In the length and breadth of our work, we sometimes come across children whose parents aren’t involved actively in their deaf child’s well-being and education. This happens for a multitude of reasons. It could be because of the loss of hope that comes with the fact that their child is disabled, the lack of time because their attention is with their other “normal” children, or even simply because they are too busy earning a living to feed the family. In such cases it is common to see another member of the family taking responsibility of the child.
We visited the home of Mandira in Pandua, West Bengal. She is 7 years old and has been attending the CAF funded Sadhan Resource Centre for 6 months. We spoke with her maternal grandmother who has been Mandira’s primary caretaker, and within a few minutes of the conversation it was very apparent how largely involved she was. Her grandmother had suspected that something could be wrong with Mandira when she was only 5 months old. She noticed that Mandira wouldn’t react to loud noises when she was asleep. She discussed her fears with the rest of the family but they were not inclined to accept what she said. When Mandira was 9 months old she had a bout of bronchitis and was taken to a child specialist by her grandmother.
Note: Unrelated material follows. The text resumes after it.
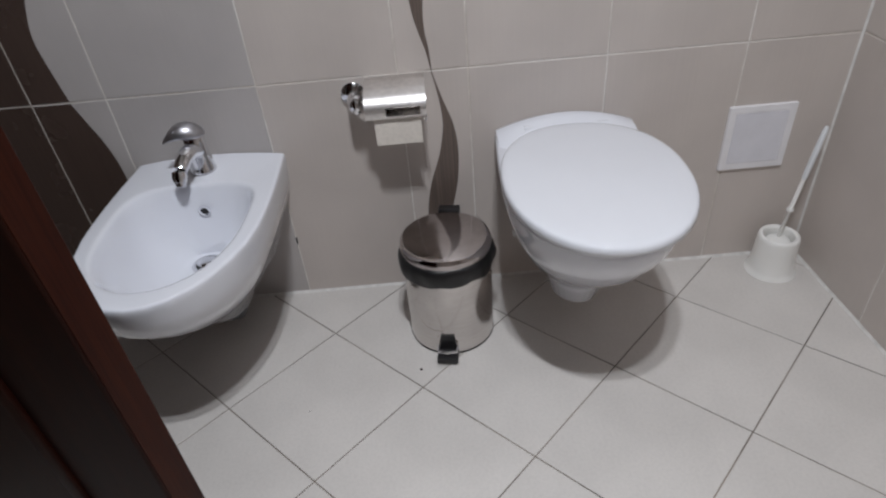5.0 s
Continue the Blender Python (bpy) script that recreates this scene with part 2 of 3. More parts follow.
ceiling = new("ceiling", mesh_from("ceiling", box(WEST - 1.0, 0.12, SOUTH - 0.1, 0.12, TOP, TOP + 0.1), PLASTER, 0))
tagged(ceiling, "plain white painted ceiling", "ceiling", "", "structure")
floor = new("floor", mesh_from("floor", box(WEST - 1.0, 0.0012, SOUTH, 0.0012, -0.08, -0.0012), GROUT_FLOOR, 0))
tagged(floor, "ivory square floor tiles laid diagonally with dark grout", "floor", "", "structure")

bead = new("trim", mesh_from("trim", loft([[(-0.0003, -0.0042, z), (-0.0042, -0.0003, z), (0.001, 0.001, z)] for z in (0, TOP)]), SEALANT, 0))
tagged(bead, "white sealant bead in the tiled corner", "sealant", "", "structure")
bead = new("trim", mesh_from("trim", loft([[(x, -0.005, 0.0003), (x, -0.0003, 0.006), (x, 0.001, -0.001)] for x in (WEST, -0.006)]), SEALANT, 0))
tagged(bead, "white sealant bead along the foot of the tiled wall", "sealant", "", "structure")
bead = new("trim", mesh_from("trim", loft([[(-0.005, y, 0.0003), (-0.0003, y, 0.006), (0.001, y, -0.001)] for y in (SOUTH, -0.006)]), SEALANT, 0))
tagged(bead, "white sealant bead along the foot of the side wall", "sealant", "", "structure")


# ---------------------------------------------------------------- toilet and bidet
def outline(cx, yr, wr, wm, ym, yf, z, n=16, square=2.0):
    """A closed line: straight at the rear, widest at ym, round at the front yf."""
    pts = []
    for i in range(n + 1):
        a = math.pi * i / n
        c, s = math.cos(a), math.sin(a)
        pts.append((cx - wm * math.copysign(abs(c) ** (2 / square), c), ym + (yf - ym) * abs(s) ** (2 / square), z))
    side = 8
    for i in range(1, side + 1):
        u = i / side
        k = u * u * (3 - 2 * u) * 0.35 + 0.65 * u * u
        pts.append((cx + wm + (wr - wm) * k, ym + (yr - ym) * u, z))
    for i in range(1, 7):
        pts.append((cx + wr - 2 * wr * i / 6, yr, z))
    for i in range(1, side):
        u = 1 - i / side
        k = u * u * (3 - 2 * u) * 0.35 + 0.65 * u * u
        pts.append((cx - wm - (wr - wm) * k, ym + (yr - ym) * u, z))
    return pts


def egg(cx, wm, ym, yf, yr, z, front=2.1, rear=2.6, n=44):
    """A closed oval, widest at ym, with its own squareness at either end."""
    pts = []
    for i in range(n):
        a = 2 * math.pi * i / n
        c, s = math.cos(a), math.sin(a)
        e = 2 / (front if s > 0 else rear)
        pts.append((cx - wm * math.copysign(abs(c) ** e, c), ym + ((yf - ym) * abs(s) ** e if s > 0 else (yr - ym) * abs(s) ** e), z))
    return pts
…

Despite insisting to the doctor that Mandira was not responding to sounds, he ignored it and treated the bronchitis only. A few months later she took Mandira to the doctor again and he then said there could be something wrong and referred her to a testing centre. The doctors asked if the mother had been ill sick during the pregnancy. She was; she had German measles.
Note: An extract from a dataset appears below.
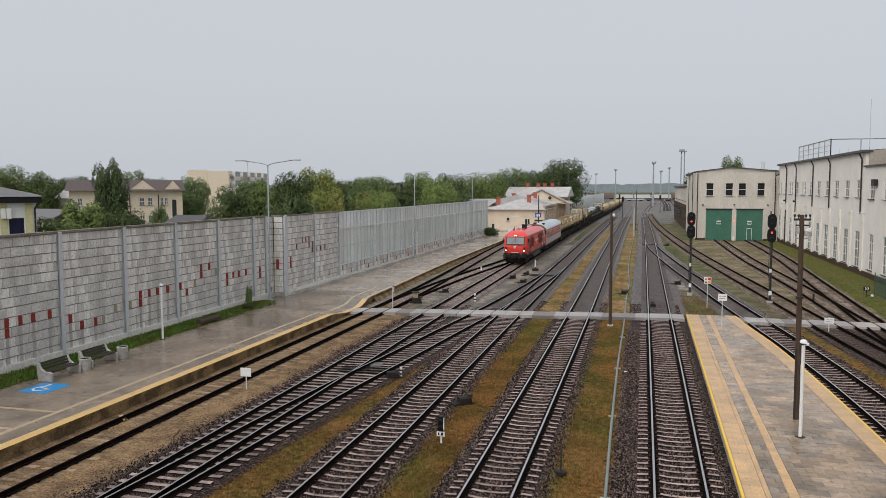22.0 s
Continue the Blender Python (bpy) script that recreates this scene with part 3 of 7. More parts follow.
def island_platform():
    t = thing("platform_island", pose(0, 0, 0), "island platform paved with wet grey slabs and tan tactile strips", "platform", kind="structure")
    k = len(ISL_R)
    pts = [q for x, y in ISL_R for q in ((isl_l(y), y, -0.3), (isl_l(y), y, ISL_Z - 0.03), (x, y, ISL_Z - 0.03), (x, y, -0.3))]
    m = Mesh().hull(pts, [(4 * i + j, 4 * i + j + 1, 4 * i + j + 5, 4 * i + j + 4) for i in range(k - 1) for j in range(3)] + [(4 * k - 4, 4 * k - 3, 4 * k - 2, 4 * k - 1)])
    part("core", m, "concrete", t, "concrete platform core")
    left = [(isl_l(y), y) for y in np.arange(-60, 59.2, 1.0)]
    m = ribbon(left, [(-0.05, ISL_Z - 0.1), (-0.05, ISL_Z + 0.006), (0.045, ISL_Z + 0.006)])
    part("edge_line", m, "yellow_bright", t, "bright yellow edge line")
    part("edge_line", ribbon(ISL_R, [(-0.05, ISL_Z + 0.006), (0.05, ISL_Z + 0.006), (0.05, ISL_Z - 0.1)]), "yellow_bright", t)
    part("edge_paving", ribbon([p for p in ISL_R], [(-0.75, ISL_Z + 0.003), (-0.05, ISL_Z + 0.003)]), "tan_paving", t, "tan edge paving")
    # tan tactile slabs along the edge and the walking line, slab by slab
    data = {}
    for w in (0.6, 0.3, 0.16):
        b = Mesh().box(-w / 2 + 0.003, w / 2 - 0.003, -0.298, 0.298, -0.04, 0.0)
        for i in range(round(w / 0.15)):
            x = -w / 2 + 0.075 + i * 0.15
            b.box(x - 0.02, x + 0.02, -0.28, 0.28, -0.01, 0.006)
        data[w] = b.data("slab", "tan_paving")
    y = 17.0
    while y < 58.6:
        part("slab", data[0.6], None, t, at=pose(isl_l(y) + 0.36, y, ISL_Z + 0.004))
        part("slab", data[0.16], None, t, at=pose(isl_l(y) + 0.75, y, ISL_Z + 0.003))
        part("slab", data[0.3], None, t, at=pose(isl_l(y) + 1.5, y, ISL_Z + 0.003))
        y += 0.6
    return t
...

The grandmother then took charge of things to ensure the child’s well being. She laboured through a long-drawn-out process of acquiring a hearing-aid for Mandira, which involved getting attestations from local MPs, MLAs, and even the Block Development Officer. She fought through the red tape until she acquired the heading-aid. Mandira was put into a school and was being taught to speak, but because of the lack of proper training on how to teach the deaf, she didn’t learn enough. Just acquiring a hearing-aid wasn’t enough.
Her grandmother eventually heard about the Sadhan Resource Centre and the work that is done there. They have both been visiting the centre for 6 months now and they already see a lot of change in Mandira. She is able to recognize and identify objects and things. She is able to ask for chocolates, toffees, and apples. She goes to the shop herself to buy things like vegetables and fruits. She is still shy but her grandmother is certain that if she continues to learn at the Sadhan Resource Centre, she will soon become more confident.
The grandmother sees herself as an advocate for the rights of her deaf granddaughter. She will stop at nothing to ensure that Mandira gets the best attention, training and support she deserves. Other parents who come to the Sadhan Resource Centre find it comforting and encouraging to talk to the grandmother – she is seen as wise and empathetic and has plenty of practical, hands-on advice.
Thanks to the generous funding from CAF, not only is Mandira getting empowered to make her way in the world, but her grandmother is also growing into her role as a valuable community elder, bringing awareness and education about deafness into rural West Bengal.